What Should You Do With Your 401k Plan When You Leave Your Job?

by Jason on June 28, 2010

“Mr. Jones, we appreciate your work for us, but unfortunately there’s just not enough room in our budget for you.

Here’s a packet of information regarding your retirement account.  Please look this over and have a decision made about your 401k plan by the 31st.”

Ever hear these words?

Maybe your company didn’t sound as nice, but the result was the same.

Or – perhaps you left on your own terms and are embarking on a retirement journey or looking for a new career path.

Any way you slice it, there is one question that remains:

“What should you do with your 401k plan?”

Let’s take a look at four options to help you make an informed decision on what you should do with your 401k plan upon retirement or separation from service whether you have a million dollars or several thousand.

Leave Your 401k Plan With the Current Company

Generally, you can leave your 401k with your current company – or should I say your previous employer.

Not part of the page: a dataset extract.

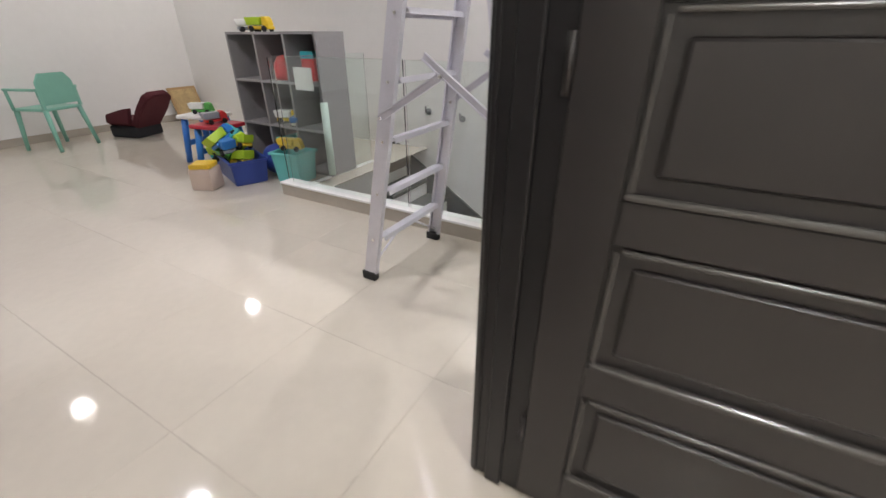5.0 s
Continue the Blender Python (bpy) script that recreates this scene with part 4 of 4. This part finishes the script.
def toy_truck(x, y, z, rz, tilt, c1, c2, s=1.0):
    t = thing("toy_truck", "%s and %s plastic toy truck lying in the toy heap" % (c1, c2), "toy")
    t.matrix_world = pose(x, y, z, tilt, tilt * 0.6, rz) @ Matrix.Scale(s, 4)
    part("chassis", bx(-0.12, 0.12, -0.045, 0.045, 0.02, 0.05, 0.008, 2), TM[c1], t)
    part("cab", prism([(0.04, 0.05), (0.115, 0.05), (0.11, 0.09), (0.085, 0.125), (0.045, 0.125)], "y", -0.042, 0.042, bevel=0.006), TM[c1], t)
    part("dumper", prism([(-0.13, 0.055), (0.025, 0.055), (0.035, 0.12), (-0.145, 0.12)], "y", -0.05, 0.05, bevel=0.005), TM[c2], t)
    for wx in (-0.075, 0.07):
        for wy in (-0.05, 0.05):
            part("wheel", cyl((wx, wy - 0.01, 0.025), (wx, wy + 0.01, 0.025), 0.026, n=16, bevel=0.004), RUBBER, t)


for k in range(9):
    toy_truck(-2.92 + r.uniform(-0.16, 0.16), 3.89 + r.uniform(-0.07, 0.07), 0.09 + 0.032 * k * 0.8, r.uniform(0, 360), r.uniform(-35, 35), ("lime", "yellow", "teal", "green", "lime", "grey", "yellow", "lime", "blue")[k], ("yellow", "lime", "lime", "yellow", "green", "blue", "lime", "teal", "lime")[k], r.uniform(0.75, 1.15))
toy_box("carton", "pale patterned carton with a yellow lid on the floor", "box", -2.93, 3.57, 0, 25, 0.17, 0.17, 0.17, (0.62, 0.50, 0.42))
toy_box("toy_tray", "yellow plastic tray lying on a carton", "tray", -2.93, 3.57, 0.17, 35, 0.16, 0.16, 0.035, (0.75, 0.50, 0.04))
toy_box("storage_bin", "turquoise plastic storage box beside the shelf", "storage bin", -2.46, 4.07, 0, 8, 0.27, 0.24, 0.25, (0.15, 0.52, 0.50), 0.02, True)
toy_box("storage_bin", "turquoise plastic storage box in the cube shelf", "storage bin", -2.78, 4.42, 0.021, 0, 0.28, 0.22, 0.24, (0.15, 0.52, 0.50), 0.02, True)
toy_truck(-2.46, 4.07, 0.252, 20, 0, "yellow", "yellow", 0.8)


def stool(name, label, x, y, rz, top_col, leg_col, w, h):
    t = thing(name, label, "stool" if w < 0.4 else "table", x, y, 0, rz)
    part("top", bx(-w / 2, w / 2, -w * 0.4, w * 0.4, h - 0.035, h, 0.012, 3), plain(name + "_top_" + label[:4].strip(), top_col, 0.4), t)
    lm = plain(name + "_leg_" + label[:4].strip(), leg_col, 0.4)
    for sx in (-1, 1):
        for sy in (-1, 1):
            part("leg", cyl((sx * (w / 2 - 0.01), sy * (w * 0.4 - 0.01), 0), (sx * (w / 2 - 0.05), sy * (w * 0.4 - 0.05), h - 0.03), 0.026, 0.03, 10), lm, t)
        part("brace", bx(sx * (w / 2 - 0.035) - 0.008, sx * (w / 2 - 0.035) + 0.008, -w * 0.36, w * 0.36, h * 0.35, h * 0.35 + 0.05, 0.004, 1), lm, t)


stool("play_table", "white topped child's table with blue plastic legs", -3.66, 4.12, 15, (0.74, 0.73, 0.70), (0.03, 0.17, 0.55), 0.38, 0.44)
stool("play_stool", "red topped child's stool with bright blue legs", -3.27, 3.98, 10, (0.42, 0.02, 0.04), (0.03, 0.20, 0.58), 0.36, 0.41)
toy_truck(-3.66, 4.12, 0.44, 30, 0, "green", "white", 0.8)
toy_truck(-3.27, 3.98, 0.41, 80, 0, "red", "grey", 0.8)
ball = thing("toy_ball", "dark blue plastic ball in the toy heap", "ball", -2.74, 4.13, 0.0)
own = bmesh.new()
bmesh.ops.create_uvsphere(own, u_segments=20, v_segments=12, radius=0.13, matrix=Matrix.Translation((0, 0, 0.13)))
for f in own.faces:
    f.smooth = True
part("shell", own, plain("navy_ball", (0.03, 0.06, 0.3), 0.35), ball)
# things in the cubes and on top of the shelf
red = thing("toy_helmet", "red plastic toy helmet in the cube shelf", "toy", -2.80, 4.42, 0.753)
part("shell", lathe([(0.085, 0.0), (0.09, 0.06), (0.08, 0.13), (0.05, 0.18), (0.0, 0.195)], 20), TM["red"], red)
card = thing("paper_sheet", "white paper sheet hanging over the shelf edge", "paper", -2.42, 4.262, 0.70, 0)
part("sheet", bx(-0.1, 0.1, -0.004, -0.001, 0.0, 0.17), PLASTIC_W, card)
pb = thing("toy_box", "red and teal toy box in the cube shelf", "box", -2.50, 4.45, 0.753, 12)
part("box", bx(-0.06, 0.06, -0.06, 0.06, 0, 0.17, 0.004, 1), TM["red"], pb)
part("lid", bx(-0.062, 0.062, -0.062, 0.062, 0.171, 0.225, 0.004, 1), TM["teal"], pb, "teal lid")
toy_truck(-2.82, 4.40, 0.387, 20, 0, "yellow", "white", 0.9)
toy_truck(-2.66, 4.34, 0.387, 120, 0, "white", "blue", 0.7)
toy_truck(-2.98, 4.40, 1.12, 10, 0, "yellow", "lime", 0.9)
toy_truck(-3.16, 4.42, 1.12, 60, 0, "grey", "white", 0.8)
roll = thing("paper_roll", "pale green paper roll leaning on the shelf", "roll", -2.17, 4.20, 0)
part("tube", cyl((0, 0, 0.05), (-0.055, 0.06, 0.62), 0.03, n=18), plain("pale_green_roll", (0.55, 0.66, 0.60), 0.6), roll)

# green plastic chair, child's car seat, leaning picture
ch = thing("plastic_chair", "pale green plastic chair beside the landing wall", "chair", -5.62, 3.62, 0, -70)
CG = plain("pale_green_plastic", (0.22, 0.48, 0.38), 0.4)
part("seat", bx(-0.2, 0.2, -0.2, 0.2, 0.40, 0.43, 0.012, 3), CG, ch)
own = prism([(-0.2, 0.46), (0.2, 0.46), (0.19, 0.68), (0.13, 0.76), (-0.13, 0.76), (-0.19, 0.68)], "y", 0.185, 0.205, bevel=0.006)
part("backrest", own, CG, ch)
for sx in (-1, 1):
    part("arm", bx(sx * 0.21 - 0.018, sx * 0.21 + 0.018, -0.19, 0.2, 0.60, 0.625, 0.008, 2), CG, ch)
    part("post", bx(sx * 0.19 - 0.015, sx * 0.19 + 0.015, 0.18, 0.21, 0.42, 0.62, 0.004, 1), CG, ch)
    for sy in (-1, 1):
        part("leg", cyl((sx * 0.215, sy * 0.215, 0), (sx * 0.18, sy * 0.18, 0.41), 0.018, 0.024, 10), CG, ch)
    part("arm_post", cyl((sx * 0.21, -0.17, 0.41), (sx * 0.21, -0.17, 0.61), 0.015, n=10), CG, ch)
cs = thing("child_car_seat", "dark red and black child car seat on the floor", "car seat", -5.52, 4.36, 0, -75)
cs.scale = (0.88, 0.88, 0.84)
MAROON, BLK = plain("maroon_fabric", (0.075, 0.008, 0.014), 0.9, bump=0.3), plain("black_fabric", (0.015, 0.015, 0.018), 0.9, bump=0.3)
part("base", bx(-0.21, 0.21, -0.26, 0.2, 0, 0.16, 0.03, 3), BLK, cs)
part("seat_pad", bx(-0.2, 0.2, -0.27, 0.16, 0.161, 0.25, 0.03, 3), MAROON, cs)
own = prism([(-0.19, 0.0), (0.19, 0.0), (0.22, 0.3), (0.2, 0.52), (0.12, 0.58), (-0.12, 0.58), (-0.2, 0.52), (-0.22, 0.3)], "y", -0.05, 0.05, bevel=0.015)
own.transform(Matrix.Translation((0, 0.16, 0.16)) @ Matrix.Rotation(radians(-40), 4, "X"))
part("backrest", own, MAROON, cs)
own = bx(-0.13, 0.13, -0.065, -0.045, 0.12, 0.5, 0.01, 2)
own.transform(Matrix.Translation((0, 0.16, 0.16)) @ Matrix.Rotation(radians(-40), 4, "X"))
part("back_pad", own, BLK, cs)
for sx in (-1, 1):
    part("side_wing", prism([(-0.24, 0.2), (0.17, 0.2), (0.24, 0.42), (0.1, 0.4), (-0.2, 0.32)], "x", sx * 0.225 - 0.025, sx * 0.225 + 0.025, bevel=0.012), MAROON, cs)
pf = thing("picture_frame", "small framed picture leaning against the landing wall", "picture", -5.92, 5.30, 0.0, 90)
own = bx(-0.2, 0.2, -0.012, 0.012, 0, 0.46, 0.004, 1)
own.transform(Matrix.Rotation(radians(-17), 4, "X"))
part("frame", own, plain("oak_frame", (0.42, 0.27, 0.12), 0.5), pf)
own = bx(-0.17, 0.17, -0.016, -0.0125, 0.03, 0.43)
own.transform(Matrix.Rotation(radians(-17), 4, "X"))
part("print", own, plain("warm_print", (0.50, 0.36, 0.17), 0.6, var=0.4), pf, "warm brown print")

# ---- outside the window ----
structure("ground", bx(7.2, 260, -120, 130, -3.3, -3.2), plain("concrete_yard", (0.35, 0.34, 0.32), 0.9, var=0.15), "pale concrete ground outside", "ground")
nb = thing("neighbour_house", "white neighbouring house with a red tiled roof and a wall raised as reflector", "house", 13.2, 3.5, -3.2)
# upper wall and coping are added height, a bright surface for the floor reflection
part("wall", bx(0, 6, -9, 3.6, 0, 8.85), OUTWALL, nb)
part("coping", bx(-0.06, 6, -9, 3.66, 8.85, 8.97, 0.02, 1), OUTWALL, nb)
part("lower_wall", bx(0.5, 6, 3.6, 11, 0, 3.4), OUTWALL, nb)
rf = part("roof", bx(0.0, 5.0, 3.62, 11, 3.38, 3.44), ROOF, nb, "red clay tiled roof")
for i in range(9):
    own = None
    for j in range(24):
        y = 3.7 + 0.3 * j
        own = cyl((-0.3 + 0.42 * i, y, 3.62 + 0.17 * i), (0.16 + 0.42 * i, y, 3.85 + 0.17 * i), 0.16, 0.15, 10, bm=own)
    part("tile_course", own, ROOF, rf)

# ---- floor tiles ----
S = 0.6
tile_bm = bx(-0.2995, 0.2995, -0.2995, 0.2995, -0.008, 0.0)
tile_mesh = mesh_of("tile", tile_bm, FLOOR)
for i in range(-11, 12):
    for j in range(-5, 8):
        cx, cy = 0.33 + S * (i + 0.5), 1.49 + S * (j + 0.5)
        if cx < -6.5 or cx > 7.1 or cy > 6.2 or cy < -1.4:
            continue
        if cx < 0 and cy > 3.72 and cx > -2.3:
            continue
        if cx > 4.6 and cy < 2.5:
            continue
        t = new("tile", tile_mesh)
        t.location = (cx, cy, 0)
        t.parent = floor
# a cut row of tiles at the bathroom opening
for i in range(4):
    u = 4.53 + S * i
    part("tile", bx(u + 0.0006, u + S - 0.0006, 2.585, 2.6894, -0.008, 0.0), FLOOR, floor)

But this isn’t always the case.  Many times, companies want you to get those funds out of there because of costs to them.

If your company does allow you to leave it – then you can just keep your 401k plan with the same custodian, use the same investments and keep things as is.


It’s easy, generally cost effective and doesn’t require much thinking on your part.  Just keep the status quo.


You have your money with your former employer’s custodian.  That could possibly make for some discomfort – even though your employer legally can’t do anything with your money, some folks would rather cut ties completely.

Your money is invested with whatever custodian your company chooses – and they can change whenever they want, to whomever they want.  That means your funds could change simply because your former company wants to change.

Sign up for FREE Delivery of Redeeming Riches straight to your inbox!

Take a Distribution From Your 401k Plan

You could take money out of your plan, have a check cut and sent directly to you.  Perhaps you need the cash and are more worried about making ends meet with the loss of your job than you are about preserving your retirement future.


Access to cash if you need it within a relatively short period of time.


If you are under age 55 when you retire or separate from service there is a 10% penalty for early distribution.

If you are over 55 that is waived.  Yes, you read that right – age 55. This is called the age 55 Exception where the IRS allows you to take a distribution from a 401k provided that you are age 55 at the time of your separation from service and that you leave your 401k at your company – in other words you cannot roll it to an IRA first and then take distributions and expect to avoid the penalty.

There is also a mandatory 20% tax withholding from your custodian, which they will send to the IRS for you.

Take Your 401k Plan With You to Your Next Employer

One option you may have is to take your 401k plan with you to your next job.  You’ll have to check with your new employer to find out if this is allowable, but generally speaking many plans will let you transfer that old 401k into the new plan.


Easy.  Combining your funds helps with compounding interest earned on that 401k balance.  There are no tax consequences.


The new company may not have the greatest 401k plan available.  There may not be a good variety of funds.  Again, the custodian can be changed at the employer’s discretion, which means you still don’t have much control over your funds.

Roll Your 401k Plan Over to an IRA

You can do a direct rollover to an Individual Retirement Arrangement or IRA.


You are in the driver’s seat.  The money is in your own account which you have discretion.  You can make changes, you can make the investment choices, you can pick the custodian or brokerage company that you feel most comfortable.

You don’t have the company limiting your investment options.  You can invest into pretty much anything you want.

You can even open a Roth IRA and do a Roth IRA Conversion on the money if you wanted to – you are making decisions, not your employer any more.

There are no tax consequences to performing a direct rollover.


This requires a bit more work on your part.  For example, you’ll need to research a custodian, research investments – whether it is stocks, mutual funds or ETF’s.   You’ll need to essentially manage your own account unless you hire a professional to help you, which of course you’ll have to pay fees to do so.

The 401k generally allows for creditor protection in a bankruptcy or by plaintiffs in a civil lawsuit. IRA funds, however, are limited in their protection and the rules differ from state to state.

What Are Your Thoughts?

As you can see, there are some decisions to make once you leave your job. Some of these are more advantageous than others, so be sure you do your homework and figure out what’s best for you for your retirement.

Readers, what would you do – or what have you done in this situation?